---------- Information provided

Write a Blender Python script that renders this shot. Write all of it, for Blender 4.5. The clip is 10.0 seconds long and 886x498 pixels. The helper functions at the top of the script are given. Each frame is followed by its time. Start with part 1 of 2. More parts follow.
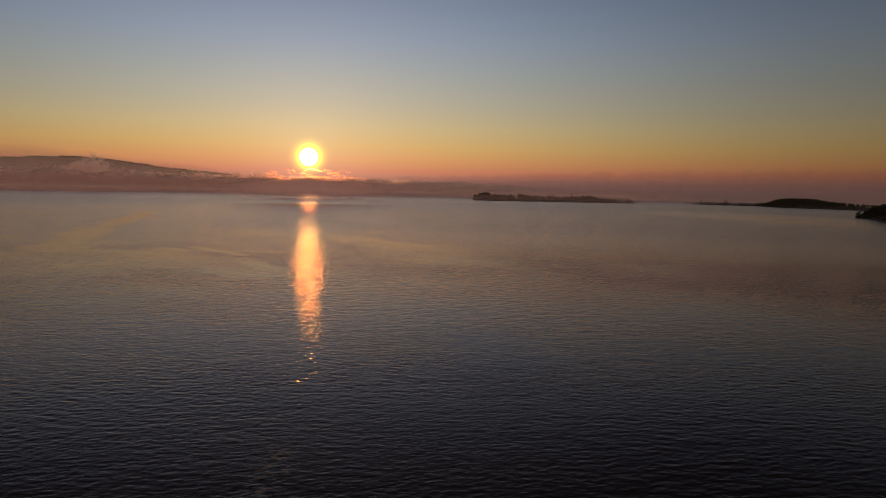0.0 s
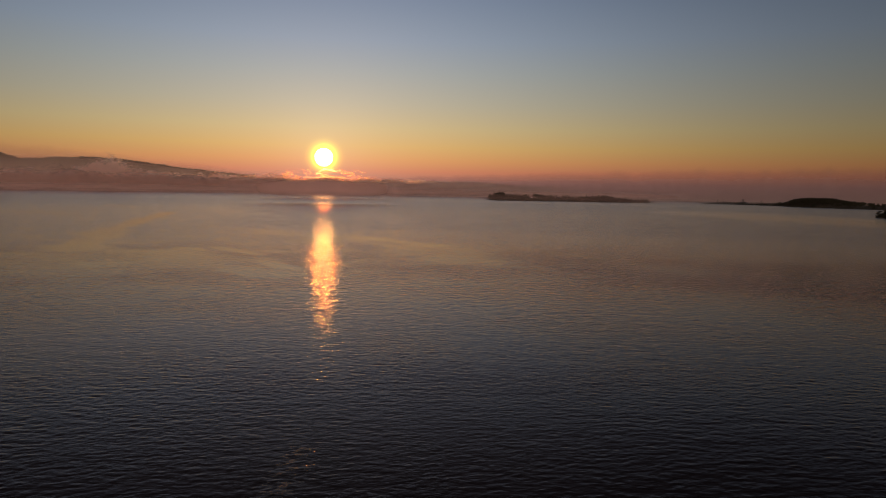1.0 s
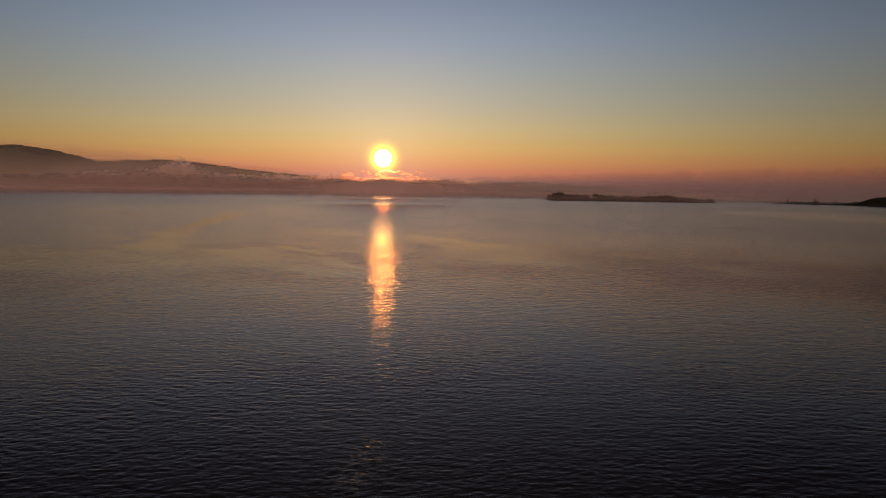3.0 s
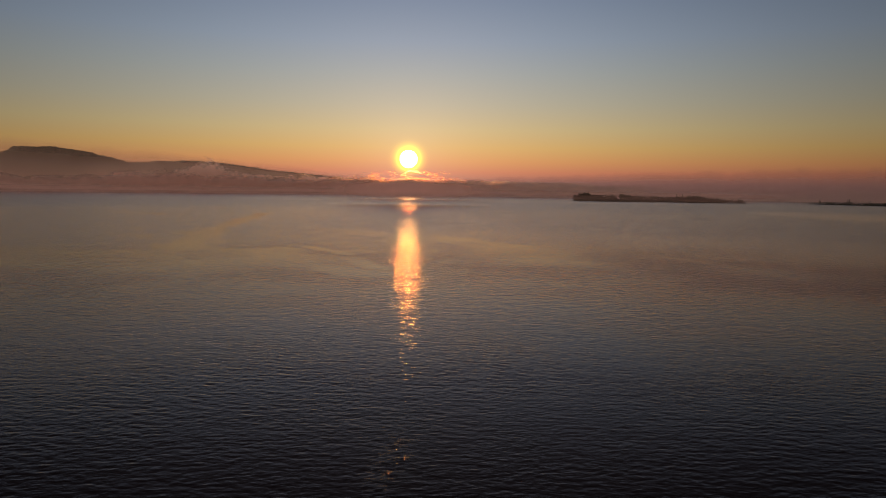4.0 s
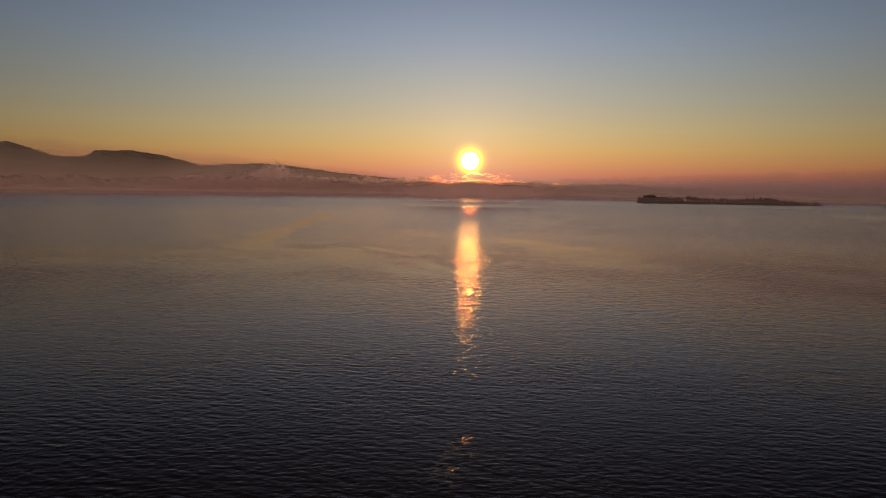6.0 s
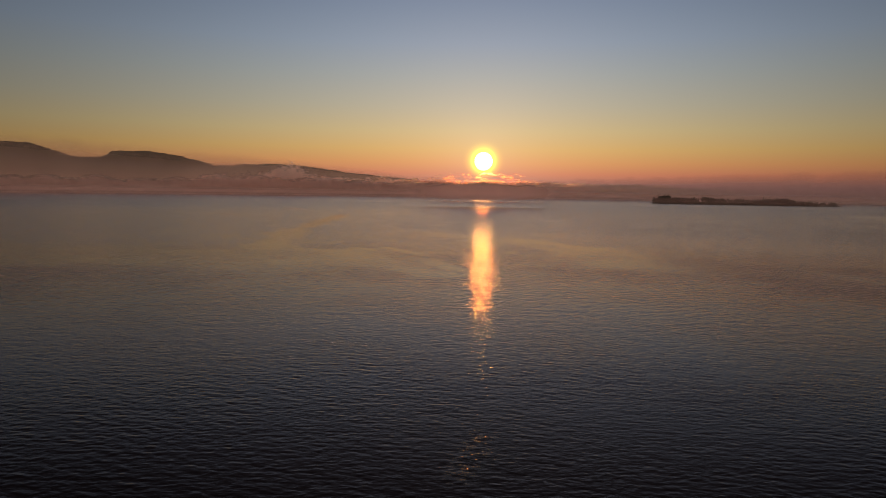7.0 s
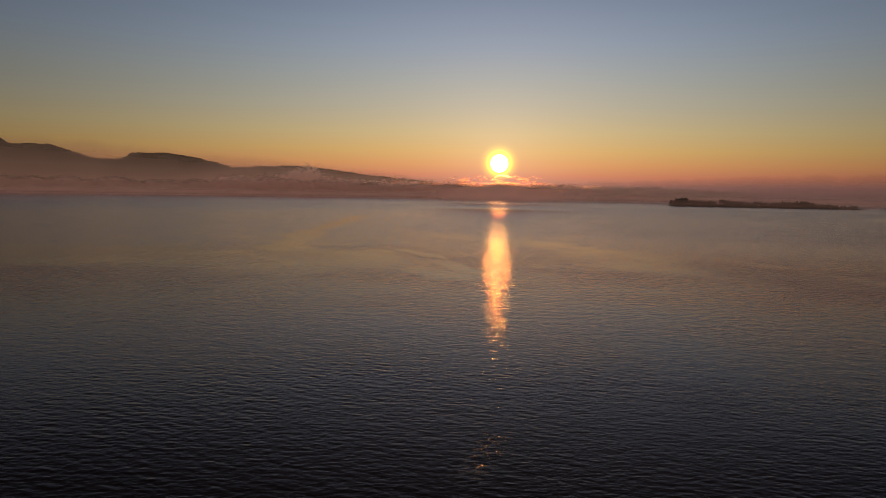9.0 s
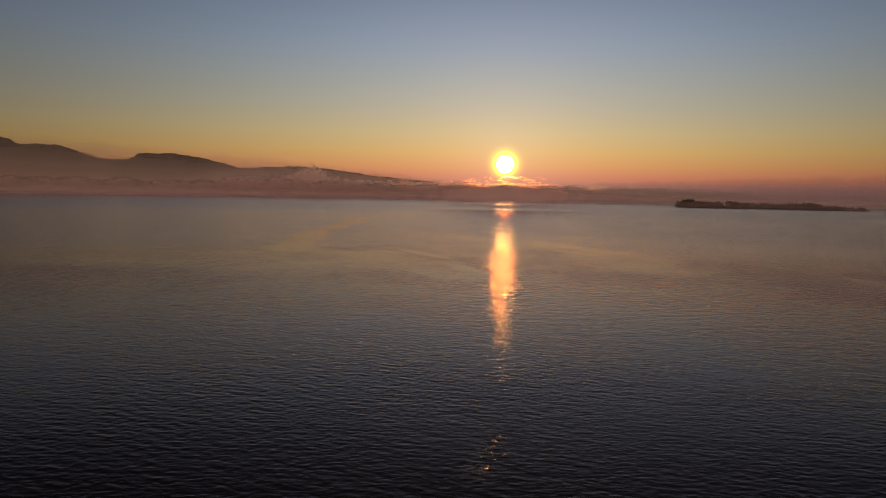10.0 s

--------------------

§ **Exercise goal**
Give the material again exactly as it is, but keep the pictures out.

§ **Solved exercise**
Write a Blender Python script that renders this shot. Write all of it, for Blender 4.5. The clip is 10.0 seconds long and 886x498 pixels. The helper functions at the top of the script are given. Each frame is followed by its time. Start with part 1 of 2. More parts follow.
0.0 s
1.0 s
3.0 s
4.0 s
6.0 s
7.0 s
9.0 s
10.0 s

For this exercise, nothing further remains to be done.